Searching for Justice in Guatemala
Guatemala Historical Background
Map of Guatemala
While indigenous people dominate Guatemala's population at over 60% one of only two indigenous majorities in the Americas, along with Bolivia they are also the poorest and most marginalized Guatemalans. They were explicit targets of the violence that devastated Guatemala for 36 years, most of it orchestrated by successive military dictatorships following the ousting of a social-democratic president in a US-supported coup in 1954. The UN-sponsored Truth Commission report, released in 1999, found that in the worst period of the violence, during the scorched-earth policies of the early 1980s, this violence amounted to genocide against the indigenous population.
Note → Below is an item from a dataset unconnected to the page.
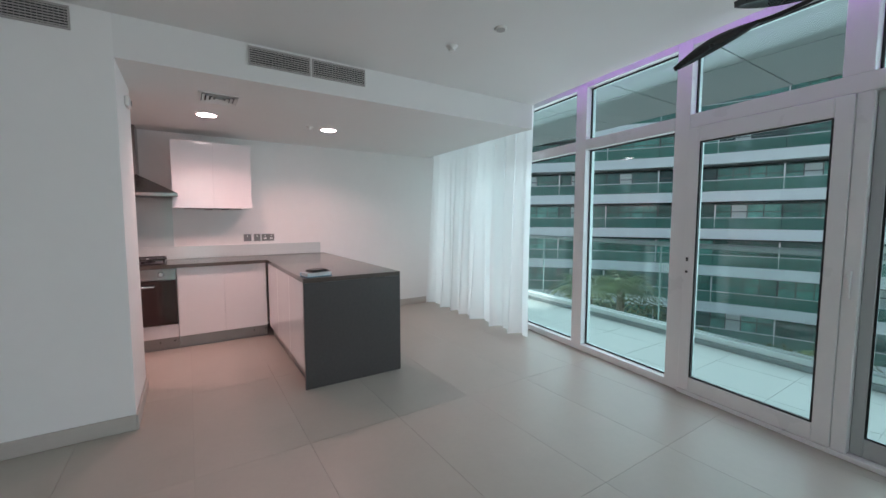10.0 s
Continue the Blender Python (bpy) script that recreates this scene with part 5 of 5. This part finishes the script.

Over 200,000 people were killed or "disappeared," and up to two million people internally and externally displaced a third of the country's population at the time. 93% of the crimes were judged to have been committed by the State, whether through the army or paramilitaries.
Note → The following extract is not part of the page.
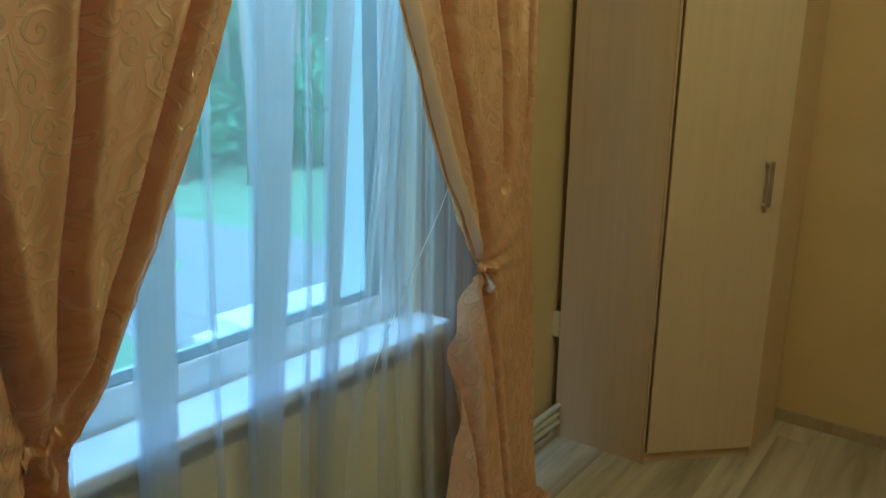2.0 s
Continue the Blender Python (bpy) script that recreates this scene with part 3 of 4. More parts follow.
# centre, reach, direction and height of each patch of drag lines
WRINKLES = [(0.85, -1.55, 0.34, radians(42), 0.050, 1.0), (0.48, -1.45, 0.20, radians(46), 0.042, 9.0), (0.62, -2.15, 0.34, radians(-36), 0.034, 17.0), (1.00, -2.45, 0.38, radians(-34), 0.036, 25.0),
            (1.75, -1.40, 0.22, radians(44), 0.046, 33.0), (1.35, -1.95, 0.45, radians(30), 0.018, 41.0), (1.80, -2.30, 0.35, radians(70), 0.018, 49.0)]


def foot_wave(y):
    """The edge at the foot runs in shallow waves."""
    return 0.002 * math.sin(y * 13.0 + 0.5) + 0.003 * math.sin(y * 31.0 + 1.0)


def bedspread():
    s = thing("bedspread", 1.25, -2.0, BZ, "plum-purple bedspread drawn over the pillows, edged in red braid", "bedspread")

    def top(u, v):
        x, y = BX0 + (BX1 - BX0) * u, 0
        y = edge_y(x) + (BY1 - edge_y(x)) * v
        x += foot_wave(y) * (1 - u) ** 10
        edge = min(u * (BX1 - BX0), v * (BY1 - BY0), (1 - v) * (BY1 - BY0))
        z = spread_height(x, y) - 0.012 * max(0, 1 - edge / 0.025) ** 2
        return (x, y, z)

    part("cover", sheet(420, 360, top), M_PLUM, s, "plum cotton-satin cover", True)

    def edge_line(pts, name, radius=0.0054):
        """A twisted cord of small loops."""
        out = []
        L = 0.0
        for a, b in zip(pts, pts[1:]):
            a, b = Vector(a), Vector(b)
            d = (b - a)
            k = max(2, int(d.length / 0.004))
            for i in range(k):
                q = a + d * (i / k)
                ph = (L + d.length * i / k) / 0.018 * math.tau
                side = Vector((-d.y, d.x, 0)).normalized()
                out.append(q + side * 0.003 * math.sin(ph) + Vector((0, 0, 0.003 * math.cos(ph))))
            L += d.length
        part(name, tube(out, radius, 6), M_RED, s, "crimped red braid", True)

    n = 80
    F0 = edge_y(BX0)
    edge_line([(BX0 - 0.002 + foot_wave(F0 + (BY1 - F0) * i / n), F0 + (BY1 - F0) * i / n, spread_height(BX0, F0 + (BY1 - F0) * i / n) - 0.006) for i in range(n + 1)], "braid")
    edge_line([(BX0 + (BX1 - BX0) * i / n, edge_y(BX0 + (BX1 - BX0) * i / n) - 0.002, spread_height(BX0 + (BX1 - BX0) * i / n, edge_y(BX0 + (BX1 - BX0) * i / n)) - 0.006) for i in range(n + 1)], "braid")
    part("braid", tube([(BX0 + (BX1 - BX0) * i / n, BY1 + 0.001, spread_height(BX0 + (BX1 - BX0) * i / n, BY1) - 0.0125) for i in range(n + 1)], 0.0028, 6), M_RED, s, "crimped red braid", True)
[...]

Corn at the heart of Guatemalan history, culture, and Mayan spirituality
The war ended officially in 1996 with the signing of peace accords between the government and armed insurgency. Ten years afterwards, however, impunity for past and present crimes continues to be entrenched. The justice system lacks independence, corruption is rampant, and there is a lack of political will to address human rights violations and end impunity. The deep inequality that fueled the conflict persists; two percent of the country controls 80 percent of its arable land. Many of the people responsible for grave human rights violations during the armed conflict remain in power. At the community level, perpetrators and victims of war crimes often continue to live side by side.